Sunday, October 21, 2007

Stillness behind, below, between, and inside

Two things, linked:

1. Yesterday, I got around to listening to this podcast at Speaking of Faith. It is an interview of Matthew Sanford, a yoga teacher who has been paraplegic since he was in a car accident at the age of 13. The entire interview is well worth the time needed to listen to it, but one of the points he made in several different ways really resonated with me: that there is, at the core of us, a quality of experience he calls "silence" that he learned to discover, and then to perceive even in the active aspects of his life in the body and mind. I won't try to elaborate on his point, as I wouldn't do it justice. Listen to the interview.

2. Last night, I went to sleep listening to the rain falling on our roof. At some point in the night, I awoke to the sense of absolute silence. Of course, it wasn't really absolute -- I could hear my heart beating, the sound of my breath across my nostrils and through my broncheal tubes, of the shifting of sheets and blankets in the bed. But at some point in the night, the rain had changed to snow, and the snow absorbed all of the sounds that usually form the baseline that my mind has come to accept as "silence" -- traffic from the not-too-distant freeway, that sort of thing.

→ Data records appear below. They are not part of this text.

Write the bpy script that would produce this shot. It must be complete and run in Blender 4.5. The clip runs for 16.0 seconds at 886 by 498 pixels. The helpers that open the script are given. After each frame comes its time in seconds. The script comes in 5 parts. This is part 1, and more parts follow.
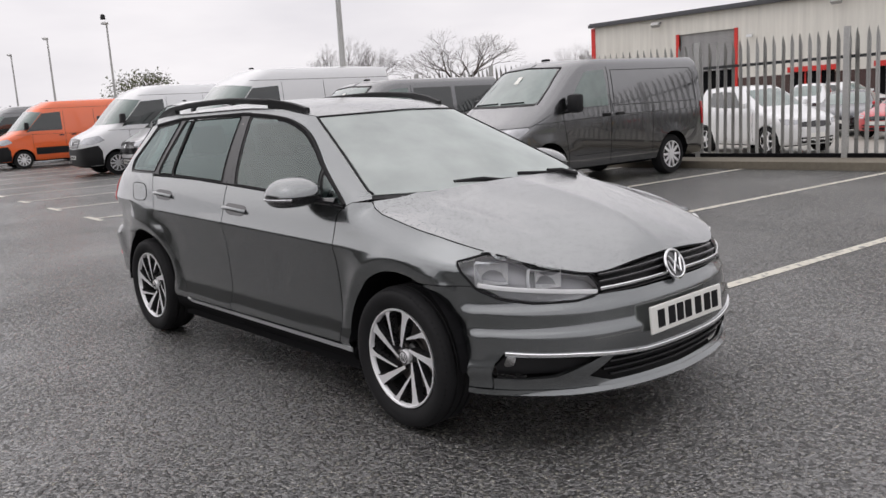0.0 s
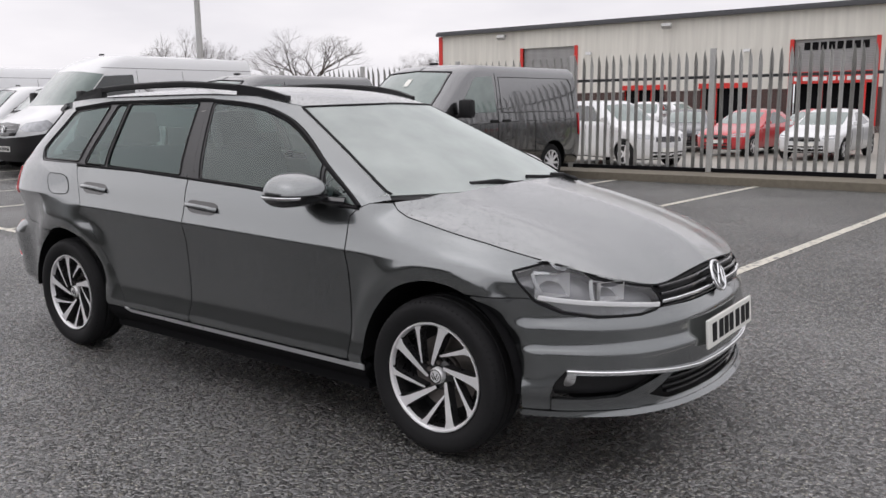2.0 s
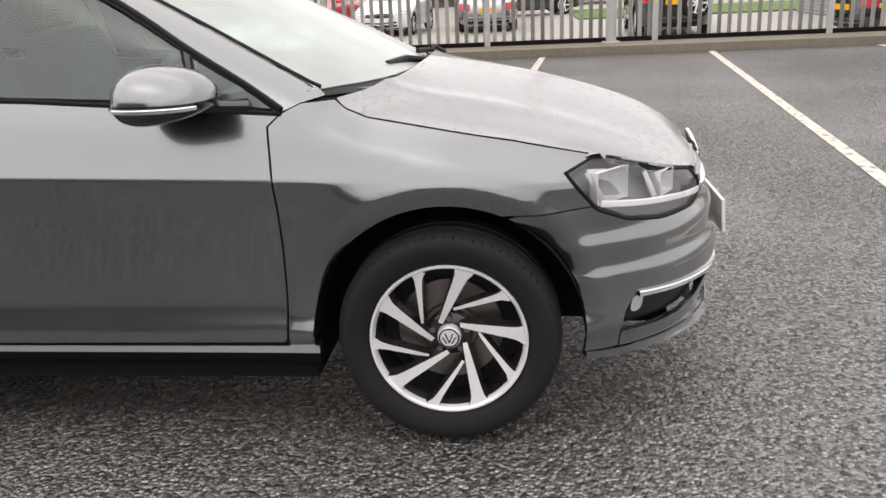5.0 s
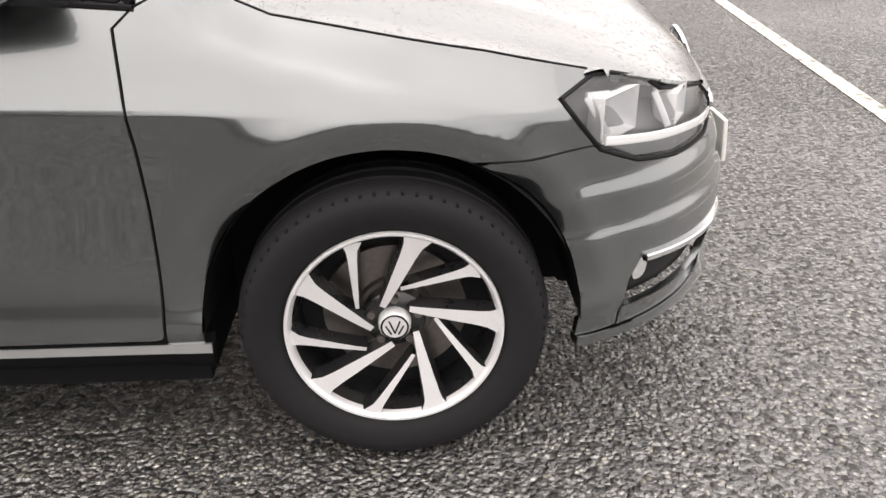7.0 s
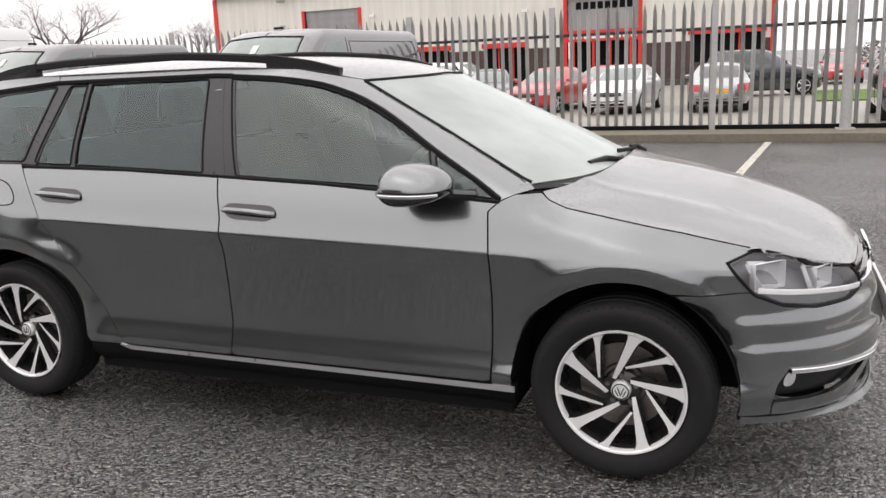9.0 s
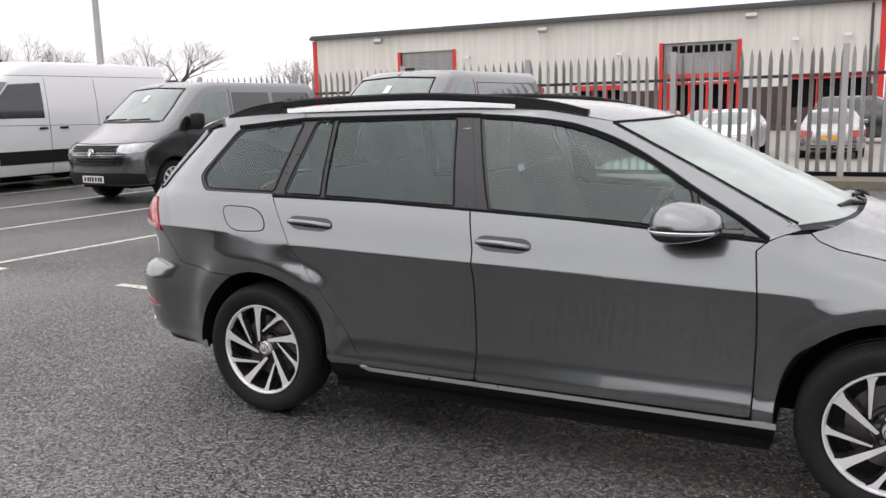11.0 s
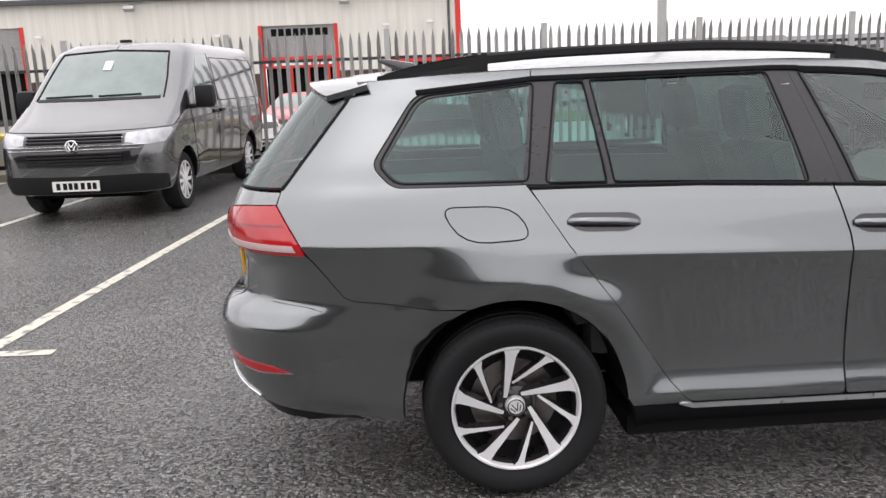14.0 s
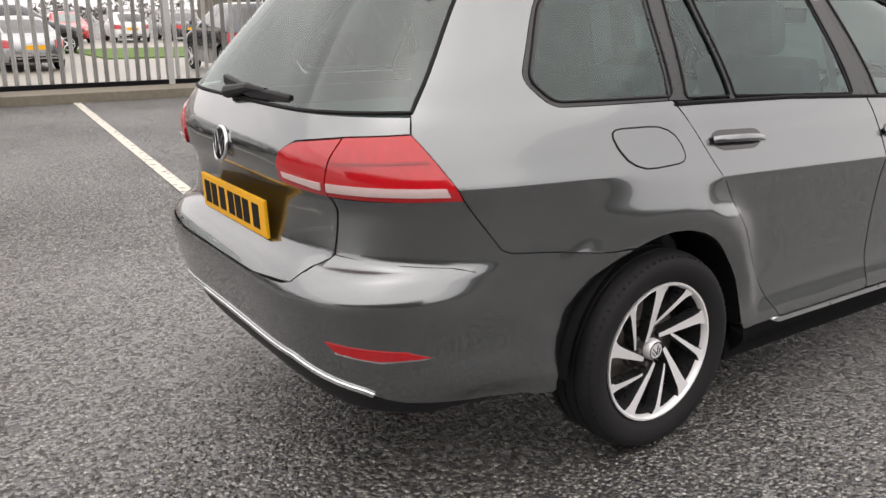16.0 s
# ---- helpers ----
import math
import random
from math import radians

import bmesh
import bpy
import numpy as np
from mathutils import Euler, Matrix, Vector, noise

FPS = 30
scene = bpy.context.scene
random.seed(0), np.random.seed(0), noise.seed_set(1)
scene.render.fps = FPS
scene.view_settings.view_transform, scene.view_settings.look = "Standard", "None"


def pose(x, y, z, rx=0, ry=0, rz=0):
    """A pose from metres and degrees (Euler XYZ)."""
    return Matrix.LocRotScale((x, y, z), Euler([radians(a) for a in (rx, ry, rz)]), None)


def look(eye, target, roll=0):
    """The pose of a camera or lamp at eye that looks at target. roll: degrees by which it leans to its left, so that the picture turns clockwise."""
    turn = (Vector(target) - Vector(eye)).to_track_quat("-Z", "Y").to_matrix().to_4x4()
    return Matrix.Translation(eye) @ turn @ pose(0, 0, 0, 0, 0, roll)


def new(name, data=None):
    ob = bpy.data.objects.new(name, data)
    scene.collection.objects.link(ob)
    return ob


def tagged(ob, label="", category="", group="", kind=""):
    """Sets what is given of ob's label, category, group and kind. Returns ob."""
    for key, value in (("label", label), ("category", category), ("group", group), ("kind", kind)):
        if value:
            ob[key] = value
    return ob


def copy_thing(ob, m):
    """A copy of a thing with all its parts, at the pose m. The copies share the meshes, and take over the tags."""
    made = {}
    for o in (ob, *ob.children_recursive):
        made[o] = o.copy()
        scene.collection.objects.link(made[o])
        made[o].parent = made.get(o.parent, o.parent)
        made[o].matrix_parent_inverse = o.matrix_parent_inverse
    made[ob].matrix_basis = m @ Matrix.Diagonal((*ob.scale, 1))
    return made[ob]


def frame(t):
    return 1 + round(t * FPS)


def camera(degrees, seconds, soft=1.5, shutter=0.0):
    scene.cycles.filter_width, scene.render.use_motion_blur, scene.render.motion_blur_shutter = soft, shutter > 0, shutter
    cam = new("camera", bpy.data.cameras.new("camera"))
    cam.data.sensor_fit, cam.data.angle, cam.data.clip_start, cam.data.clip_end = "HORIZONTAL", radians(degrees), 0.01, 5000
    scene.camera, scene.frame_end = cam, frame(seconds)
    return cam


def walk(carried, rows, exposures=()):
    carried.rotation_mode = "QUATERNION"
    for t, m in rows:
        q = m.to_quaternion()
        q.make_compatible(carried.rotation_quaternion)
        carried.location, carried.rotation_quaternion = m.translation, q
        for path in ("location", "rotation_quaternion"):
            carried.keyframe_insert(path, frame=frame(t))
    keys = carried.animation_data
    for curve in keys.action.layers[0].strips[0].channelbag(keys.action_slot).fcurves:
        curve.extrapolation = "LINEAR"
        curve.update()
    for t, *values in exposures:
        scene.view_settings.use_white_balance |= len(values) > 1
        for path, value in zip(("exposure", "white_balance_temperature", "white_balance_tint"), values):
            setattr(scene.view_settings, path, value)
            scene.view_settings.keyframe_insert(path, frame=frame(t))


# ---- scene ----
cam = camera(56.5, 16.0)
PATH = [
    (0, (4.007, -2.943, 1.353), (2.525, -1.642, 1.016), -3.5),
    (0.5, (3.852, -3.058, 1.36), (2.432, -1.689, 1.033), -2.8),
    (1, (3.685, -3.144, 1.349), (2.339, -1.704, 1.011), -1.8),
    (1.5, (3.462, -3.163, 1.345), (2.184, -1.666, 0.99), -1.0),
    (2, (3.188, -3.261, 1.339), (2.0, -1.689, 0.998), -0.7),
    (2.5, (2.882, -3.419, 1.356), (1.819, -1.759, 1.016), -2.8),
    (3, (2.576, -3.473, 1.368), (1.595, -1.767, 1.012), -3.9),
    (3.5, (2.271, -3.505, 1.344), (1.454, -1.727, 0.928), -3.9),
    (4, (2.025, -3.429, 1.323), (1.42, -1.584, 0.839), -4.3),
    (4.5, (1.781, -3.161, 1.294), (1.385, -1.282, 0.736), -4.2),
    (5, (1.545, -2.904, 1.247), (1.332, -1.015, 0.624), -2.8),
    (5.2, (1.501, -2.802, 1.227), (1.336, -0.914, 0.59), -2.7),
    (7.3, (1.325, -2.234, 1.163), (1.404, -0.453, 0.256), -0.4),
    (7.5, (1.302, -2.382, 1.095), (1.381, -0.519, 0.372), -0.2),
    (8, (1.453, -2.828, 1.25), (1.21, -0.947, 0.615), -3.2),
    (8.5, (1.552, -3.173, 1.37), (1.067, -1.316, 0.809), -2.4),
    (9, (1.735, -3.434, 1.395), (1.014, -1.62, 0.957), -2.4),
    (9.5, (1.781, -3.752, 1.417), (0.946, -1.967, 1.07), -2.1),
    (10, (1.652, -3.809, 1.409), (0.75, -2.057, 1.07), -1.6),
    (10.2, (1.583, -3.799, 1.411), (0.67, -2.052, 1.074), -1.5),
    (12.3, (0.038, -3.876, 1.427), (-0.549, -2.0, 1.057), -1.7),
    (12.5, (-0.179, -3.872, 1.423), (-0.657, -1.966, 1.049), -1.6),
    (13, (-0.67, -3.745, 1.421), (-0.96, -1.793, 1.096), -1.5),
    (13.5, (-1.156, -3.646, 1.391), (-1.258, -1.676, 1.063), -0.5),
    (14, (-1.645, -3.415, 1.394), (-1.565, -1.458, 0.989), -2.3),
    (14.5, (-2.097, -3.214, 1.365), (-1.705, -1.306, 0.913), -1.3),
    (15, (-2.492, -2.961, 1.331), (-1.864, -1.124, 0.849), -1.3),
    (15.5, (-2.868, -2.698, 1.319), (-1.989, -0.977, 0.803), -0.2),
    (16, (-3.142, -2.376, 1.297), (-2.06, -0.79, 0.738), 0.1),
]
EXPOSURES = [(t, s, k, 15.0) for t, s, k in ((0, 0.24, 6550), (3.5, 0.46, 6450), (5.2, 0.95, 6900), (7.4, 1.3, 7000), (8.0, 1.1, 6900), (9.0, 0.73, 6750), (10.2, 0.6, 6650), (12.3, 0.76, 6450), (14.5, 0.84, 6650), (16, 0.88, 6900))]
walk(cam, [(t, look(eye, target, roll)) for t, eye, target, roll in PATH], EXPOSURES)

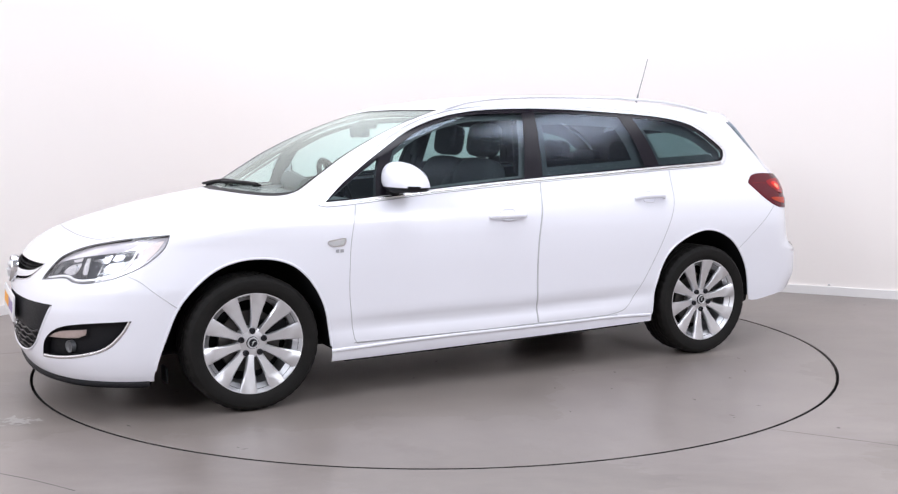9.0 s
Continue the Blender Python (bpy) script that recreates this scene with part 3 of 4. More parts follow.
def apron(name, line, rows, mat, label="", sides=(1, -1), start=0.0):
    """A valance that hangs from a line on the skin; rows of (drop, lift)."""
    verts, faces = [], []
    q = np.array(line)
    grow = np.clip((np.abs(q[:, 0]) - start) / .25, 0, 1)[:, None] if start else 1.0
    for m in sides:
        n0 = len(verts)
        for drop, lift in rows:
            p = wrap(q[:, 0], q[:, 1])
            n = normals_at(p)
            n[:, 2] = 0
            n /= np.linalg.norm(n, axis=1, keepdims=True)
            p = p + (n * lift - np.array([0, 0, drop])) * grow
            verts += list(p * np.array([1, m, 1]))
        k = len(q)
        faces += [(n0 + a * k + i, n0 + a * k + i + 1, n0 + (a + 1) * k + i + 1, n0 + (a + 1) * k + i) for a in range(len(rows) - 1) for i in range(k - 1)]
    return mesh_object(name, verts, faces, mat, car, label)


for side in (1, -1):
    bm = bmesh.new()
    box(bm, .012, .10, .07, (1.722, .715 * side, .185), .005)
    part("wheel_deflector", bm, DARK, car, "black rubber flap ahead of the wheel")
front_low = [p for p in BOTTOM if p[0] > 1.775]
rear_low = [p for p in BOTTOM if p[0] < -2.1]
apron("front_lip", front_low, [(-.004, -.006), (-.002, .003), (.016, .005), (.025, .001), (.028, -.12), (.02, -.3)], PLASTIC, "black plastic front lip")
apron("rear_valance", rear_low, [(-.004, -.004), (.0, .001), (.035, -.03), (.055, -.06), (.065, -.3)], PLASTIC, "black plastic rear valance", start=2.1)
for side in (1, -1):
    apron("sill_flange", [p for p in BOTTOM if -.92 < p[0] < .9], [(0, -.002), (.012, -.02), (.014, -.2)], DARK, sides=(side,))

# upper grille
grille = recess("upper_grille", UPPER, .045, DARK, car, both=True, label="black upper grille with a bright bar")
BAR = ring([(2.272, .676), (2.331, .651), (2.463, .638), (S_FRONT, .634)], [(S_FRONT, .634), (S_FRONT, .62), (S_FRONT, .597)], [(S_FRONT, .597), (2.464, .608), (2.35, .624), (2.306, .644), (2.272, .676)])
patch("grille_bar", BAR, wrap, SATIN, grille, .004, both=True, label="satin chrome grille bar")
for z in (.655, .668):
    ribbon("grille_slat", [(s, z + .012 * max(0, (2.42 - s)) / .15) for s in np.linspace(2.30, S_FRONT, 14)], wrap, PLASTIC, grille, .008, -.012, both=True)
ribbon("grille_rim", spline([(S_FRONT, .687), (2.418, .686), (2.263, .686)])[:-1] + spline([(2.263, .686), (2.315, .635), (2.367, .609), (2.465, .594), (S_FRONT, .578)]), wrap, CHROME, grille, .006, .003, both=True)

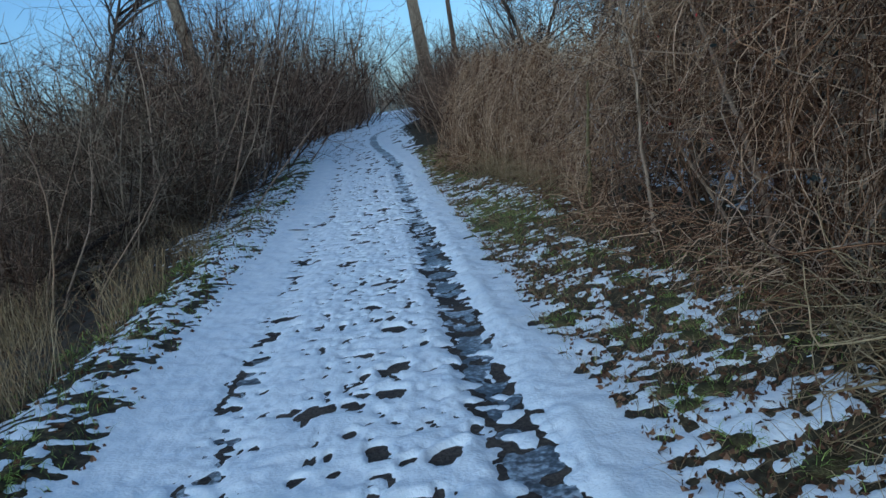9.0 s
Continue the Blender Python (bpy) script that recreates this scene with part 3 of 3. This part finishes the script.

So this morning, I get up, shower, and decide to do my meditation practice before finishing getting ready for Church.

Usually, my meditation practice starts with about 15 minutes of mind-tennis, as my mind tries to volley with "thought" or "judgment" or "desire" each idea that flies in across the net. Then it settles into a kind of quiet vigilance.

But this time, three or four breaths in, I find this lake of silence. Then, as thoughts or desires or whatever arise, I perceive them clearly against the stillness of the background.

Yoga occurs when a body moves through space aware its interbeing with that same lake of stillness.